%%

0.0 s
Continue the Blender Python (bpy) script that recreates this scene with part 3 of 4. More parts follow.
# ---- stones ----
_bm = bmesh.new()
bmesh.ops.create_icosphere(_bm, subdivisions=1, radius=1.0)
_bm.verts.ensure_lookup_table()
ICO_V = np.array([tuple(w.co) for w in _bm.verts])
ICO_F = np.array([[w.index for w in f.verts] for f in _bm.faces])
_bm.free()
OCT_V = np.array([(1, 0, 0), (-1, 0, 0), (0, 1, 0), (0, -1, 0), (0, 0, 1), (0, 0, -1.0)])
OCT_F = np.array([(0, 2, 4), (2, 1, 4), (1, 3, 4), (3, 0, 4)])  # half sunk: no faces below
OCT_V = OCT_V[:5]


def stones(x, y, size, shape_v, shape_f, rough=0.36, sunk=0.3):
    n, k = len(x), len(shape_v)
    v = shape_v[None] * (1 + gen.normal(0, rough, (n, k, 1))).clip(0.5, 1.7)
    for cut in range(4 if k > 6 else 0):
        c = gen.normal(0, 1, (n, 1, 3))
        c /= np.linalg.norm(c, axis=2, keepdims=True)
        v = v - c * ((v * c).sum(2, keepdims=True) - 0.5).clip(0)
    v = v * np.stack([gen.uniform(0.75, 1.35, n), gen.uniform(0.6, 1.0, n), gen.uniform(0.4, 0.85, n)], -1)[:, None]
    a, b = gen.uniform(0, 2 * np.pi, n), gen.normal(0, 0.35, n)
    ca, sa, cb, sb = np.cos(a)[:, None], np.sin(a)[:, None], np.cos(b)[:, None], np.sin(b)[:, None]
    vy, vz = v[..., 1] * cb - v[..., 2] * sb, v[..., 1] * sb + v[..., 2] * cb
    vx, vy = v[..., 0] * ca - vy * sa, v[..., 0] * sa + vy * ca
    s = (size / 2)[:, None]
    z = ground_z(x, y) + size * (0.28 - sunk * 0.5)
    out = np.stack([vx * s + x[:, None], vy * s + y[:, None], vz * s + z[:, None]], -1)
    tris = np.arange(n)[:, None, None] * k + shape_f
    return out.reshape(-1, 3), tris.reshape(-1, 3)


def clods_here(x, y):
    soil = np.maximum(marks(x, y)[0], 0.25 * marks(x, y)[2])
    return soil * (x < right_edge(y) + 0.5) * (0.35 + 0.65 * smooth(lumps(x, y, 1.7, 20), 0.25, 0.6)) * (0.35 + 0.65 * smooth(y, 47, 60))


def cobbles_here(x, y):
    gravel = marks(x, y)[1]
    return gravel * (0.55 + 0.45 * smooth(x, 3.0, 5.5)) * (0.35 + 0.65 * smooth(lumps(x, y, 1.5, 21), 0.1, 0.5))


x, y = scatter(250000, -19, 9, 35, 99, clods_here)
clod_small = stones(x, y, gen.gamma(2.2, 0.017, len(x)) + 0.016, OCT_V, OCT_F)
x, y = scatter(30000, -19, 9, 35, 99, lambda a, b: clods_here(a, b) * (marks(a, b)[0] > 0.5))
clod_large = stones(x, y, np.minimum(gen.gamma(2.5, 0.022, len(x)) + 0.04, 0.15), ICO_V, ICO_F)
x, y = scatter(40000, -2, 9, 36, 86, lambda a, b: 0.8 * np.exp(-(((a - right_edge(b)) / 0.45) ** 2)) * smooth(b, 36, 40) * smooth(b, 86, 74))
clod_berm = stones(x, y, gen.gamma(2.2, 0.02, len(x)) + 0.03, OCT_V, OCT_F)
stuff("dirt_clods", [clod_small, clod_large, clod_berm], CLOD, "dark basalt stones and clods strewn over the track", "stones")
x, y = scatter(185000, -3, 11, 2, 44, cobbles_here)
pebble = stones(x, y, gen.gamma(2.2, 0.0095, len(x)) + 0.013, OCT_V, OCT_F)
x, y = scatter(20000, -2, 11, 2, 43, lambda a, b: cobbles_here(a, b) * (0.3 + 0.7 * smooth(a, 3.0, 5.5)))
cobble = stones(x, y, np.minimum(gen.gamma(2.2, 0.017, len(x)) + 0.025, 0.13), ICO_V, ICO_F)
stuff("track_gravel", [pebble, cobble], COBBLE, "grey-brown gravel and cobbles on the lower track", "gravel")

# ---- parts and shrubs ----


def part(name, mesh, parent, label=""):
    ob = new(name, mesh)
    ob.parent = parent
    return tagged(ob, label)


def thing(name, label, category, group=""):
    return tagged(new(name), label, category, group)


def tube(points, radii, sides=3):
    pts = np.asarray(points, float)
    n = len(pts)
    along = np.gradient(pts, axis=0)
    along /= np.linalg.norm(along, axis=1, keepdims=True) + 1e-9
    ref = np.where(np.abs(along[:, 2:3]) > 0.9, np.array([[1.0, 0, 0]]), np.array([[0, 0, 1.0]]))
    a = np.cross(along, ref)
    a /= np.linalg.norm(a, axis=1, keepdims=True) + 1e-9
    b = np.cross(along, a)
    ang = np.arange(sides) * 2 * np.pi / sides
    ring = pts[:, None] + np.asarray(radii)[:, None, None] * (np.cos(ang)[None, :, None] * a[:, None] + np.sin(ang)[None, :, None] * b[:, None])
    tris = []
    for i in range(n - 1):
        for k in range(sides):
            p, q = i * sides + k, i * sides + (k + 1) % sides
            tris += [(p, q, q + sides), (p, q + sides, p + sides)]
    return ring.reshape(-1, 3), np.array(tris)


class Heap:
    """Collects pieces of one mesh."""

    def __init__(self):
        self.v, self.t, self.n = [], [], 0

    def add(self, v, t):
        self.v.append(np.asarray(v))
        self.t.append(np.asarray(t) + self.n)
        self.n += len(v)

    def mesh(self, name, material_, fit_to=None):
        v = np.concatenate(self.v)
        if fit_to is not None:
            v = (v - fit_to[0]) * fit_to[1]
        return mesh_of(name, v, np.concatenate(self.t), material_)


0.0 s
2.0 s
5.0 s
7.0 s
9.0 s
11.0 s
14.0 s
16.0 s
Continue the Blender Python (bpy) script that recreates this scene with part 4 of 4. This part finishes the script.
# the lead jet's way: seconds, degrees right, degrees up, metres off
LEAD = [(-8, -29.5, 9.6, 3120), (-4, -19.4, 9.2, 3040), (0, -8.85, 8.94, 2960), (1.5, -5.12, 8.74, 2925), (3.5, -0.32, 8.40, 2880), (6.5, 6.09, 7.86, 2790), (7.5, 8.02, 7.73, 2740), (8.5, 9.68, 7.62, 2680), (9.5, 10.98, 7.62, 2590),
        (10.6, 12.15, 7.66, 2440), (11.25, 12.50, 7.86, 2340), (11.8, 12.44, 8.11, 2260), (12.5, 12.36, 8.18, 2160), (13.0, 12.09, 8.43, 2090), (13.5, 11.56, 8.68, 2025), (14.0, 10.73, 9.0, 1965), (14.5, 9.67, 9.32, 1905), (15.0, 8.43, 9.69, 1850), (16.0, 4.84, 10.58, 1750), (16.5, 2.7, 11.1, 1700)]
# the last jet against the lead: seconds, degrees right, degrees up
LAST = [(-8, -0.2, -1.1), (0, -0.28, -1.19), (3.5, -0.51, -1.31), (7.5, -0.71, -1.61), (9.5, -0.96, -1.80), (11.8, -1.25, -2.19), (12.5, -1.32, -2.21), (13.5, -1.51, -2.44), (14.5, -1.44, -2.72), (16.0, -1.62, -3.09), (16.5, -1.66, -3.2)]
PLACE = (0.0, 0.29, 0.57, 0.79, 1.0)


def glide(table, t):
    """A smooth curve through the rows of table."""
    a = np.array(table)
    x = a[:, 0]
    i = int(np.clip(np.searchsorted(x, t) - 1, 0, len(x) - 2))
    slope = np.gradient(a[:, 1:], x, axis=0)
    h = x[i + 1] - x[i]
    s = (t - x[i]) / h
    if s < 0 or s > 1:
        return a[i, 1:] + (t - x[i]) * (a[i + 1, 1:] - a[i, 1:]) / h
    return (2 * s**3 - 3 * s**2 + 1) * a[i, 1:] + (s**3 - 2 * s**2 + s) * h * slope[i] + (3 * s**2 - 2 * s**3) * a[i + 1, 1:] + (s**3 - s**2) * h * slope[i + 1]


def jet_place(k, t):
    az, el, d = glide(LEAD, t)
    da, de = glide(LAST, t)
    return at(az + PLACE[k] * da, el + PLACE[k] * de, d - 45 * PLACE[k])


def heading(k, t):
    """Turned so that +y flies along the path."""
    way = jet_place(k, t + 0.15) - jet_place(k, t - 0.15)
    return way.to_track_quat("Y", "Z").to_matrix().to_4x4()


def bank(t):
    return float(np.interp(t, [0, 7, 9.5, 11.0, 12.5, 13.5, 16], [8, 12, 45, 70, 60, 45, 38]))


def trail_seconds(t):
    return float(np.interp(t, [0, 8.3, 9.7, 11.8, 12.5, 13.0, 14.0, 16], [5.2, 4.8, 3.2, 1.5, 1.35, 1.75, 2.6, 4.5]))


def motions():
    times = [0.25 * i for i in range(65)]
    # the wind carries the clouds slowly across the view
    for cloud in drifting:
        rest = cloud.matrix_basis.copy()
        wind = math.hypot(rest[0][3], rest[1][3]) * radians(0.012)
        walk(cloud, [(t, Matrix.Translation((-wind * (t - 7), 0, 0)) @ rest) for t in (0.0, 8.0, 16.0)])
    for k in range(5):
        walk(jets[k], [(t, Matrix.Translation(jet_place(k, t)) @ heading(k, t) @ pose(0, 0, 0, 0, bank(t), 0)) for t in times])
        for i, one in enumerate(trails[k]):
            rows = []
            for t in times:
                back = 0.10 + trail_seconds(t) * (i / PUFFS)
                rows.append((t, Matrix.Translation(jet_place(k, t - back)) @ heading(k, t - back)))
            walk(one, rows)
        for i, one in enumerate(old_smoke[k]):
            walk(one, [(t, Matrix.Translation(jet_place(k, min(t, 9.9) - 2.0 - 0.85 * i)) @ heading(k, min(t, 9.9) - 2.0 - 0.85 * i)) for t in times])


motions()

%%

* [GIVEN REQUEST] The lines above from the one containing "More parts follow." through the one containing "OCT_V = OCT_V[:5]" are to be set down exactly, and no others.

* [RESULT OF THIS TASK]
Continue the Blender Python (bpy) script that recreates this scene with part 3 of 4. More parts follow.
# ---- stones ----
_bm = bmesh.new()
bmesh.ops.create_icosphere(_bm, subdivisions=1, radius=1.0)
_bm.verts.ensure_lookup_table()
ICO_V = np.array([tuple(w.co) for w in _bm.verts])
ICO_F = np.array([[w.index for w in f.verts] for f in _bm.faces])
_bm.free()
OCT_V = np.array([(1, 0, 0), (-1, 0, 0), (0, 1, 0), (0, -1, 0), (0, 0, 1), (0, 0, -1.0)])
OCT_F = np.array([(0, 2, 4), (2, 1, 4), (1, 3, 4), (3, 0, 4)])  # half sunk: no faces below
OCT_V = OCT_V[:5]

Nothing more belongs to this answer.